Where does negativity get us in life? No where. It gets us even more depressed when we should be focusing on the things that we could change. I’ve been through many bad situations in my life, and have still managed to come out on top. Life is a bit of a roller coaster right now and far from perfect. I know it will be better, because I will make it better. Until then ,why cant we just appreciate what is in front of us, be thankful that our families and children are healthy, fed and have a roof over their heads? The things you don’t like, change them, rather than dwell on why they bring you down. When you get up in the morning, look in the mirror, realize you’re probably a pretty wonderful person and attack today with a fire under your ass. It’s your life, and no one else’s, and wouldn’t you want to live the most amazing life you could ever have?
I spent seven years with someone who controlled every aspect of my life, had me living in fear, didn’t have an ounce of respect for me and my family, BEAT THE SHIT out of me, SEVEN years and two children I gave this person of my life to be miserable. All I could do was dwell on the misery, and the negativity when that person wasn’t around continued to weigh me down. He was getting what he wanted and I was allowing it. As much of a jerk he was, subconsciously I was telling him that it was okay to treat me like that by accepting it. One morning I got out of bed, and looked in the mirror. I realized I hated what I had seen. I no longer cared about my appearance, I had given up and changed so many things of myself for someone else down to what kind of music I listened to. I never read books anymore, I didn’t craft, and worst of all I hadn’t laughed or smiled in days. What kind of mother could I be? What was I showing my children by allowing someone to have so much control over my life? What kind of future was I setting up for their lives by living that example? I was failing myself, and the people I loved most by letting my negative attitude take over. That’s certainly not a way to live life by any means! The only person who can change your life is YOU, and it’s YOUR life. I looked in the mirror, put some makeup on, did my hair and decided I would change MY life. I realized I wanted to be 90 years old one day, look back and say that was one hell of a ride. I would tell myself every day I was a great person, I would read, I would make new friends and I would go find my own happiness away from someone who didn’t deserve a second more of my time.
My life has become so much richer since. I know I am a wonderful person, I know I CAN do anything I set my mind to. I know my kids can look up to me as a strong,independent woman. I may have ups and downs, and I certainly still have my insecurities, but overall my life is so much richer, and I appreciate the things that matter the most so much more.

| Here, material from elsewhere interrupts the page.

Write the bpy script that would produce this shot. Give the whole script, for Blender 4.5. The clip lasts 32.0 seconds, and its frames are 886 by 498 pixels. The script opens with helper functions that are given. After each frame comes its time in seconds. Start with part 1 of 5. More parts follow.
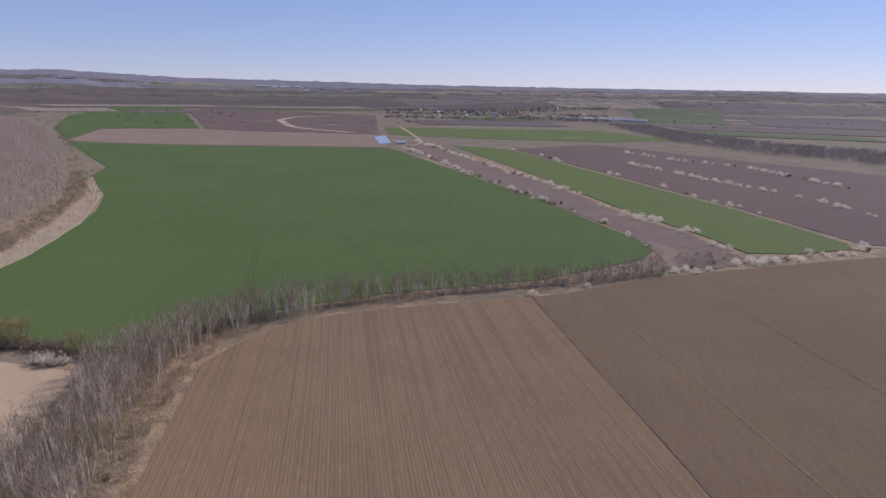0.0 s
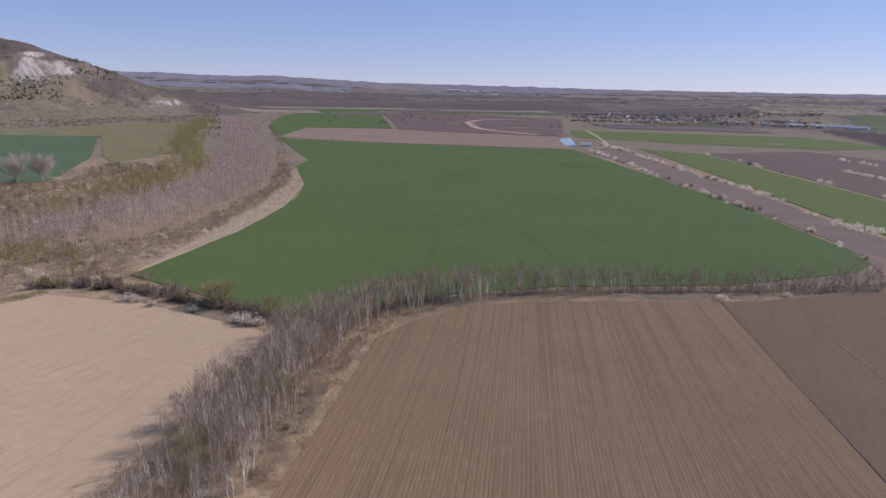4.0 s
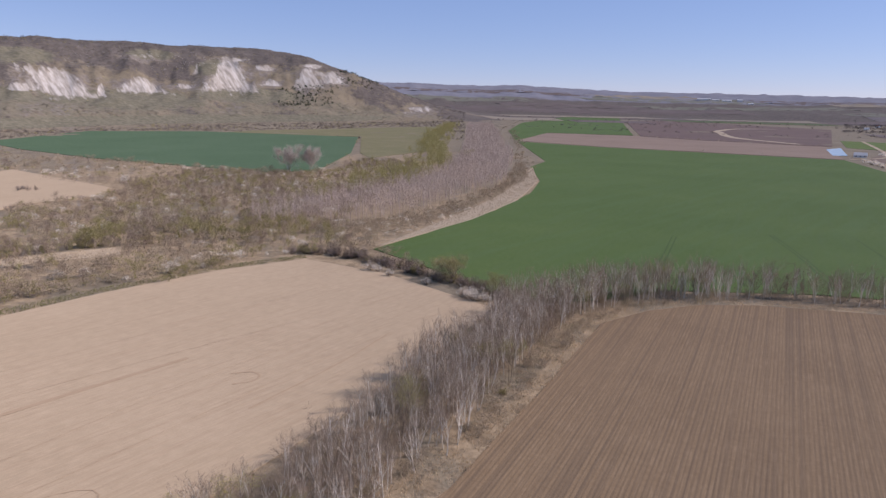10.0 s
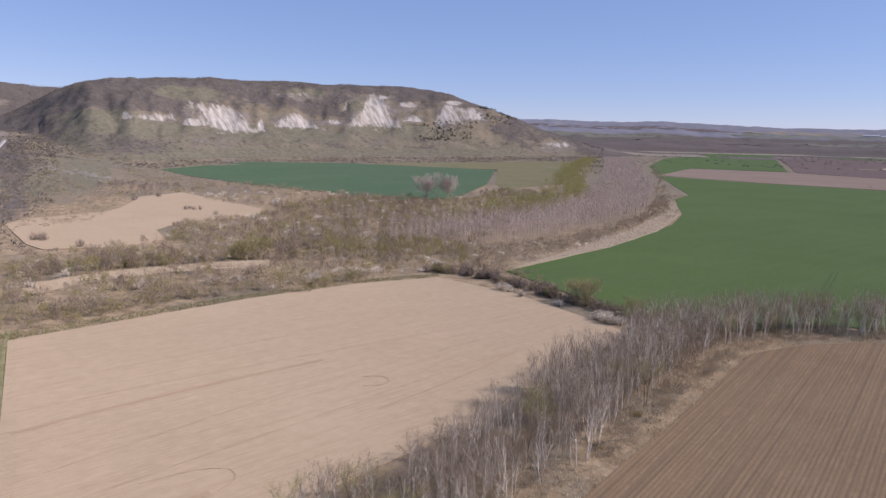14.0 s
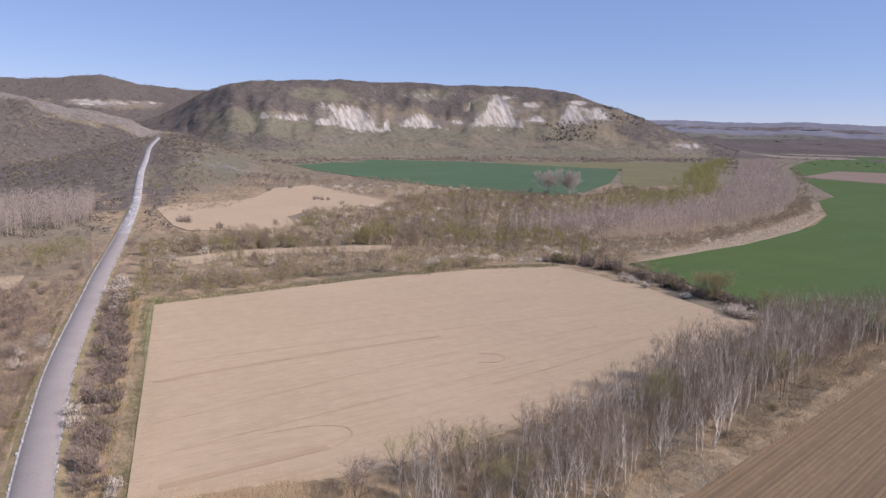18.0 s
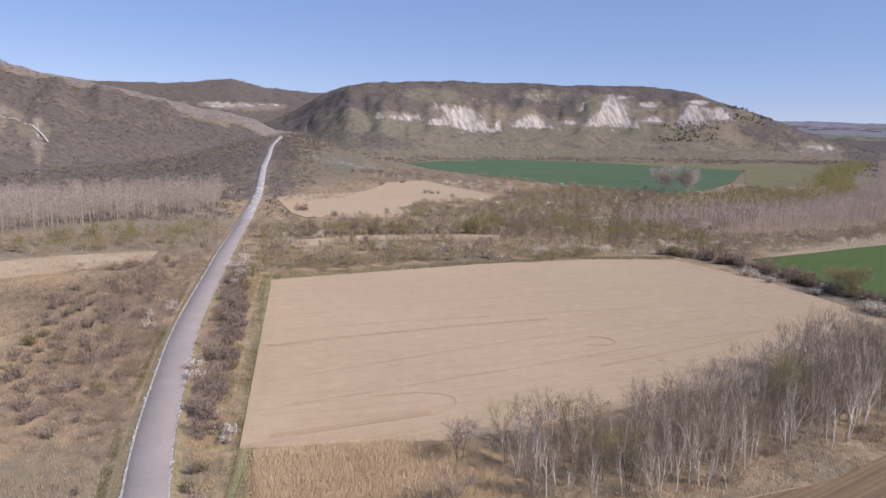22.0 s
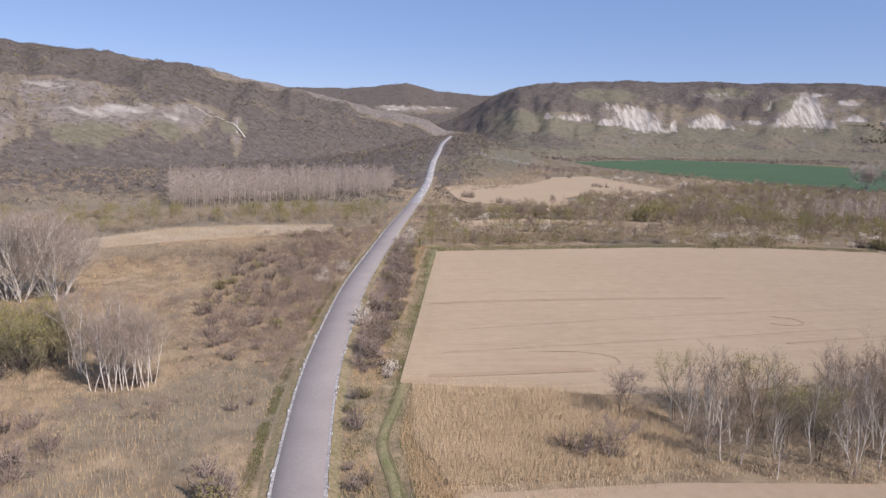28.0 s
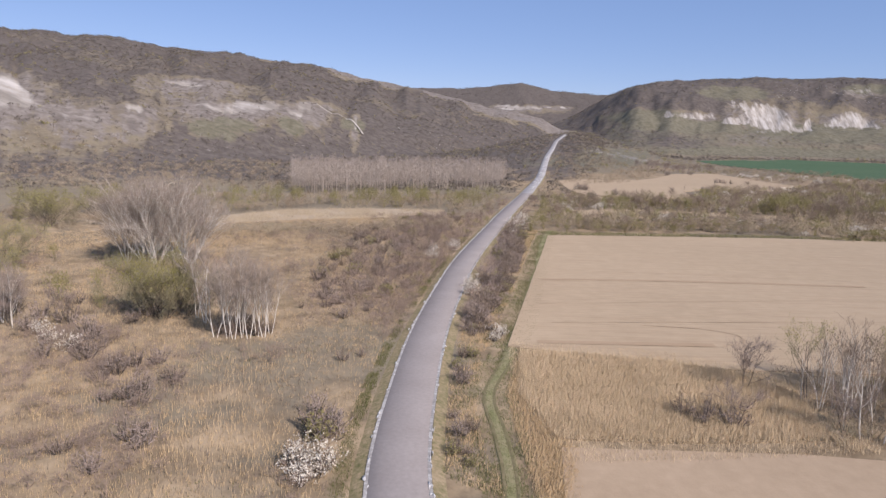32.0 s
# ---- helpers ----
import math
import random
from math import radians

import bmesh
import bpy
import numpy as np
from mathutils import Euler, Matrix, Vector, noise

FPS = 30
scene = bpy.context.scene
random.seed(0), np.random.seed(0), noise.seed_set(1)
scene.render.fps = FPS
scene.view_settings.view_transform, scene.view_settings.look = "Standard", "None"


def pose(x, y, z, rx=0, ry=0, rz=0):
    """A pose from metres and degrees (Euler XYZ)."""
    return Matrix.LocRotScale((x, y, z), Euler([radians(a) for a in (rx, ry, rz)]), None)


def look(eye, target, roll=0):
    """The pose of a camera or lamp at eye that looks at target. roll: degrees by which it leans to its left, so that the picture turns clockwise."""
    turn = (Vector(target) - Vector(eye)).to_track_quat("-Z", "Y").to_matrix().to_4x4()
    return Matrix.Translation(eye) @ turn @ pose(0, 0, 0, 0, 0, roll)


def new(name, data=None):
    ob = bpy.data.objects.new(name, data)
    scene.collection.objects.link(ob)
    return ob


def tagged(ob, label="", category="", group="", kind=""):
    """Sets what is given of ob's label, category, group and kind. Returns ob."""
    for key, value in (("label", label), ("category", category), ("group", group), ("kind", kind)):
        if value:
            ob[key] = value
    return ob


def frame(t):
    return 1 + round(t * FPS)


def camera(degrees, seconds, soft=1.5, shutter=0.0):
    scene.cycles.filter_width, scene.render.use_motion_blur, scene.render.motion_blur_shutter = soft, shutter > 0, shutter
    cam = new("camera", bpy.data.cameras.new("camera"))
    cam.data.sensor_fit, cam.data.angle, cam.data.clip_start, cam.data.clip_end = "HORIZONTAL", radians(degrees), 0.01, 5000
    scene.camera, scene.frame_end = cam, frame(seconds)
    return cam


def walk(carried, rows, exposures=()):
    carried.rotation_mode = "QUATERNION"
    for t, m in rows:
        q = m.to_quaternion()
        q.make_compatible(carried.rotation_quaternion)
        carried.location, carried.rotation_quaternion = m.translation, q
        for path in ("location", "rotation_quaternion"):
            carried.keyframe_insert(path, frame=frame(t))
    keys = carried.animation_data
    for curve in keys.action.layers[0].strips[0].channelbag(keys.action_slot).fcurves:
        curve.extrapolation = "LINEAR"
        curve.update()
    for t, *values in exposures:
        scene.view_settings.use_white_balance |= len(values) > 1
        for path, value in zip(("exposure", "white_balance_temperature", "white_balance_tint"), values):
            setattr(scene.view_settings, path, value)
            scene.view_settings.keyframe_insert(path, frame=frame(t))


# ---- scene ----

It’s your life, and your negative attitude isn’t going to make your life any better. Start realizing how wonderful you are and how many people you are blessed to have in your life, and how blessed they are to be in yours. If you don’t like that you have some extra junk in the trunk, do something about it! Eat better, work out! You can’t get the body you want by sitting on the couch and eating your sorrows away. If you don’t like your love life, if it be that your partner is just not the right person for you, do something about it! Life is too short to waste another second with someone who doesn’t deserve your time. If you are unhappy about not having a partner? Maybe you should get out there some more, or maybe you need to focus on what makes you such a great person so that you can love yourself and be ready for that perfect partner. But do yourself a favor, when you meet someone, don’t just settle. You deserve someone who is just as amazing as you. If you don’t like your job, find a new one or go to school! Do something about whatever makes you unhappy in a positive and healthy manner instead of dwelling on it! My point is that life is just too short to be unhappy. I know this sounds like a pep rally at the end but you are wonderful, and deserve the world. It’s at your fingertips, you just need to have the right attitude to mold your life to what it should be.